New Zealand has among the lowest productivity in the OECD, over the last decade about 22% below the OECD average.

In 1968, Dietrich Braess showed that traffic expands and contracts to fit the available road space; you can’t fix traffic congestion by building more lanes for private motorists and reducing lane capacity doesn’t make congestion worse.

Worldwide there are about 400 cities with light rail transit currently operational, 60 light rail networks are under construction and another 200 are planned.

The productivity of a light rail lane is about 10 times that of a private vehicle lane (capable of moving at least 12,000 people per hour vs 1200 people per hour).

The productivity of a light rail vehicle operator is about 14 times that of a bus driver (7 times the vehicle capacity, 420 vs 60; twice the average speed, 30 km/hr vs 15 km/hr).

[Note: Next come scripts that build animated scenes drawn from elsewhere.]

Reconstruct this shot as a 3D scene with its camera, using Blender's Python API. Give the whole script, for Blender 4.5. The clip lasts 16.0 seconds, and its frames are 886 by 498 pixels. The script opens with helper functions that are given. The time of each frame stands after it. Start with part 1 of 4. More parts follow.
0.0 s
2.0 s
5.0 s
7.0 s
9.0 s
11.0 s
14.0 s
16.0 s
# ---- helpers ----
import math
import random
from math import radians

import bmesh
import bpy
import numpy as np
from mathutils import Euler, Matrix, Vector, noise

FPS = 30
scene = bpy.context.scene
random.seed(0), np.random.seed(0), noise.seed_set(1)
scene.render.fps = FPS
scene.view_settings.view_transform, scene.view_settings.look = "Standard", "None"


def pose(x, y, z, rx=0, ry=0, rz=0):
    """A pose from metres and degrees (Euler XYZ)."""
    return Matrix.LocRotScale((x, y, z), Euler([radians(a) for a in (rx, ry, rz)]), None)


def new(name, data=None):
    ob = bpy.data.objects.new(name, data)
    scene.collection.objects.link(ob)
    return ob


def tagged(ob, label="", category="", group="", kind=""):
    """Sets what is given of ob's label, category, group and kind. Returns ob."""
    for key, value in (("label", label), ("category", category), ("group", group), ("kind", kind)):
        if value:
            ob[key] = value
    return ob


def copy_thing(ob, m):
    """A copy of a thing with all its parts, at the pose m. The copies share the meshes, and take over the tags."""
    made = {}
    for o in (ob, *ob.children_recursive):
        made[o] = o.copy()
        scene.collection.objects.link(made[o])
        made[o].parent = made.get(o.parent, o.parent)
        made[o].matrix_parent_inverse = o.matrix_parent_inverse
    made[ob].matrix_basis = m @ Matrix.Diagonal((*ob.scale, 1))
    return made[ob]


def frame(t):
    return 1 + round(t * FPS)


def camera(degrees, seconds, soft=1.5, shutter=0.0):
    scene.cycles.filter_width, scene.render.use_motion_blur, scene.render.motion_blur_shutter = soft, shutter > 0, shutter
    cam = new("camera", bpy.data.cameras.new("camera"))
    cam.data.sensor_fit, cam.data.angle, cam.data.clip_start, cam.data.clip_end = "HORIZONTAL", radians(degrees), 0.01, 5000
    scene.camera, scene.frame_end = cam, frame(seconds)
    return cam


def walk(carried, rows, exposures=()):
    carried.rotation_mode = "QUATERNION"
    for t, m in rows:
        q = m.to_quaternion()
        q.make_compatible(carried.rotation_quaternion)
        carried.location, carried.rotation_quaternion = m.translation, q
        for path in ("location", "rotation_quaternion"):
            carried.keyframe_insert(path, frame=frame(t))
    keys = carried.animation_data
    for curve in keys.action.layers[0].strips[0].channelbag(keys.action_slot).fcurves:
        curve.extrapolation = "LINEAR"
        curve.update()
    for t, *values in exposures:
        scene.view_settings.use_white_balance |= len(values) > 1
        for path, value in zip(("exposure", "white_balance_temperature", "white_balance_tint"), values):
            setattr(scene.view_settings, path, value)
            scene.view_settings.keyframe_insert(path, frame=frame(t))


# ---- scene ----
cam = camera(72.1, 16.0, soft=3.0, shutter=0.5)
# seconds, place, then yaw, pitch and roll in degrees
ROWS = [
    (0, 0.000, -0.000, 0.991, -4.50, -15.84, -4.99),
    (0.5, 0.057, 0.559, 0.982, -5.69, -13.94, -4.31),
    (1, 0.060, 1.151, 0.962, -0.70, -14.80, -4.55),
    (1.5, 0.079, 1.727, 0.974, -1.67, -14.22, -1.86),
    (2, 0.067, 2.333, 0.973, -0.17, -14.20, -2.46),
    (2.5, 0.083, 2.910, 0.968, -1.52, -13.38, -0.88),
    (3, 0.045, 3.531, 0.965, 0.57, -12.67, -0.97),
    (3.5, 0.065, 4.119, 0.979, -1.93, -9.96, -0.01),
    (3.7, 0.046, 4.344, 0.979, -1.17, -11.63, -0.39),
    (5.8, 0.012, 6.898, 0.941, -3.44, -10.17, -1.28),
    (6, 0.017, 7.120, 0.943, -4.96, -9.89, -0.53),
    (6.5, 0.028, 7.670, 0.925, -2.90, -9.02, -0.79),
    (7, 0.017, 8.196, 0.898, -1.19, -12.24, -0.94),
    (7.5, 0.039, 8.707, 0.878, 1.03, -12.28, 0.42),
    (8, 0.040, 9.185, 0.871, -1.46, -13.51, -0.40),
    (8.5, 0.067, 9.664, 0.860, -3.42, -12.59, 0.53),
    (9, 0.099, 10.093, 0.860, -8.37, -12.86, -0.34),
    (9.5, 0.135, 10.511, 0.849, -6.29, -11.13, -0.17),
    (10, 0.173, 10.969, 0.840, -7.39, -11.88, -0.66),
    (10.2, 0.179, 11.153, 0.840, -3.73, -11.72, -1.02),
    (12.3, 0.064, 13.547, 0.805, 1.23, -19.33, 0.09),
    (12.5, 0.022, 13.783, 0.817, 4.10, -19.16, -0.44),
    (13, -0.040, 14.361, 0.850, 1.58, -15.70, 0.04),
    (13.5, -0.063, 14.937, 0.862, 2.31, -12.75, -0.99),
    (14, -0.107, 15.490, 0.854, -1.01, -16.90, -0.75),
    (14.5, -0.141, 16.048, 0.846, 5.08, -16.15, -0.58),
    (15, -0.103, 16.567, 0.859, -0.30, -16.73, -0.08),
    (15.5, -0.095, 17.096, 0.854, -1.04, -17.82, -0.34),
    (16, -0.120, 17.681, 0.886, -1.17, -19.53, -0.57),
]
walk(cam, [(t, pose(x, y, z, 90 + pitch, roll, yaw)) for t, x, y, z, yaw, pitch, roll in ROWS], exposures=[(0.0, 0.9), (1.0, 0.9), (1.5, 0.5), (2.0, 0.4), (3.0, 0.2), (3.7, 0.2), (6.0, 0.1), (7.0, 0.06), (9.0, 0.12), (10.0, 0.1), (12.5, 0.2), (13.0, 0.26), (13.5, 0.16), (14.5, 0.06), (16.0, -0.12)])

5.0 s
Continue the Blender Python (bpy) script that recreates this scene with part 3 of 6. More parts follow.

Light rail’s operating costs are cheaper than bus operating costs once ridership exceeds about 2500 passengers per hour (2200 pph for regular buses, 2800 pph for bus priority).

A 5 minute headway means 12 vehicles per hour, which replace 7 × 12 = 84 buses, leaving about 46 buses per hour on the Golden Mile during peak periods.

12 vehicles per hour have a capacity of about 5040 people per hour, which is ⅔ of the current 6000 per hour on the corridor, plus 25% for an uptick in ridership generated because it’s light rail (more conservative than Auckland’s 30% uptick, which reflects that city’s suppressed demand).

46 buses can carry over 2300 people per hour, over the estimated 2000 pph we expect (⅓ of the peak total; the current 130 buses per hour are running below maximum capacity).

5000 people per hour would make Wellington an “average” performer among roughly comparable French cities.